GOAL:
Transcribe all of the material exactly, except for its pictures.

## start DATA SEGMENT

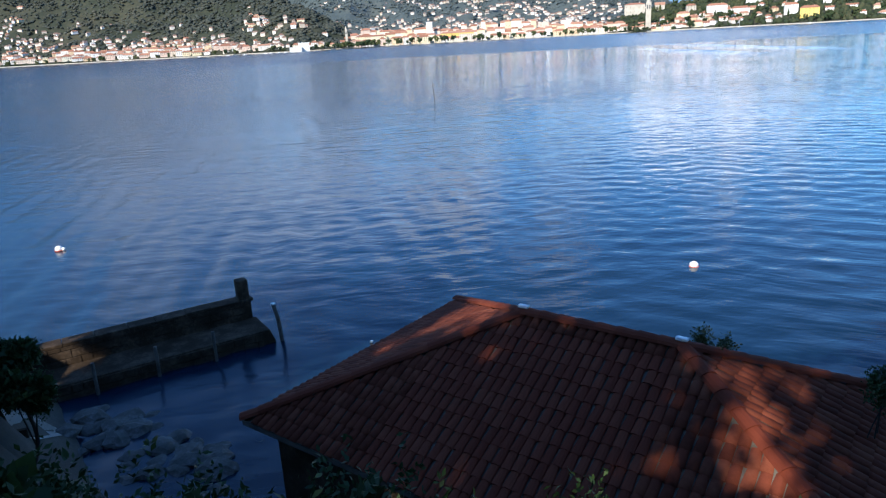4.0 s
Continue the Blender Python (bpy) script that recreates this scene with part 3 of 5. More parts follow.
def house(name, m, w, d, h, label, category, group, kind="hip", wall="render", cols=2, storeys=2, rise=None, window=(1.1, 1.6), roof="roof", plinth=2.5):
    top = thing(name, m, label, category, group)
    note(m, w)
    rise = rise if rise is not None else 0.34 * d
    data = shared_mesh(("wall", w, d, h, wall, plinth), lambda: ("wall", *box_data(-w / 2, w / 2, -d / 2, d / 2, -plinth, h), M[wall]))
    child("wall", data, top)
    data = shared_mesh(("roof", w, d, rise, kind, roof), lambda: ("roof", *roof_data(w, d, rise, kind), M[roof if kind != "flat" else wall]))
    roof_ob = child("roof", data, top, Matrix.Translation((0, 0, h + 0.002)))
    if storeys > 1 and kind != "flat":
        stack = shared_mesh(("chimney",), lambda: ("chimney", *box_data(-0.45, 0.45, -0.4, 0.4, -0.6, 1.7), M["render"]))
        child("chimney", stack, roof_ob, Matrix.Translation((w * 0.22, 0.6, rise * 0.8)))
    ww, wh = window
    pane = shared_mesh(("window", ww, wh), lambda: ("window", *box_data(-ww / 2, ww / 2, -0.1, 0.15, 0, wh), M["glass"]))
    gap_z = h / storeys
    for j in range(storeys):
        for i in range(cols):
            child("window", pane, top, Matrix.Translation(((i + 0.5) * w / cols - w / 2, -d / 2 - 0.04, j * gap_z + gap_z * 0.32)))
    return top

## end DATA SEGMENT

OUTPUT BELOW:
4.0 s
Continue the Blender Python (bpy) script that recreates this scene with part 3 of 5. More parts follow.
def house(name, m, w, d, h, label, category, group, kind="hip", wall="render", cols=2, storeys=2, rise=None, window=(1.1, 1.6), roof="roof", plinth=2.5):
    top = thing(name, m, label, category, group)
    note(m, w)
    rise = rise if rise is not None else 0.34 * d
    data = shared_mesh(("wall", w, d, h, wall, plinth), lambda: ("wall", *box_data(-w / 2, w / 2, -d / 2, d / 2, -plinth, h), M[wall]))
    child("wall", data, top)
    data = shared_mesh(("roof", w, d, rise, kind, roof), lambda: ("roof", *roof_data(w, d, rise, kind), M[roof if kind != "flat" else wall]))
    roof_ob = child("roof", data, top, Matrix.Translation((0, 0, h + 0.002)))
    if storeys > 1 and kind != "flat":
        stack = shared_mesh(("chimney",), lambda: ("chimney", *box_data(-0.45, 0.45, -0.4, 0.4, -0.6, 1.7), M["render"]))
        child("chimney", stack, roof_ob, Matrix.Translation((w * 0.22, 0.6, rise * 0.8)))
    ww, wh = window
    pane = shared_mesh(("window", ww, wh), lambda: ("window", *box_data(-ww / 2, ww / 2, -0.1, 0.15, 0, wh), M["glass"]))
    gap_z = h / storeys
    for j in range(storeys):
        for i in range(cols):
            child("window", pane, top, Matrix.Translation(((i + 0.5) * w / cols - w / 2, -d / 2 - 0.04, j * gap_z + gap_z * 0.32)))
    return top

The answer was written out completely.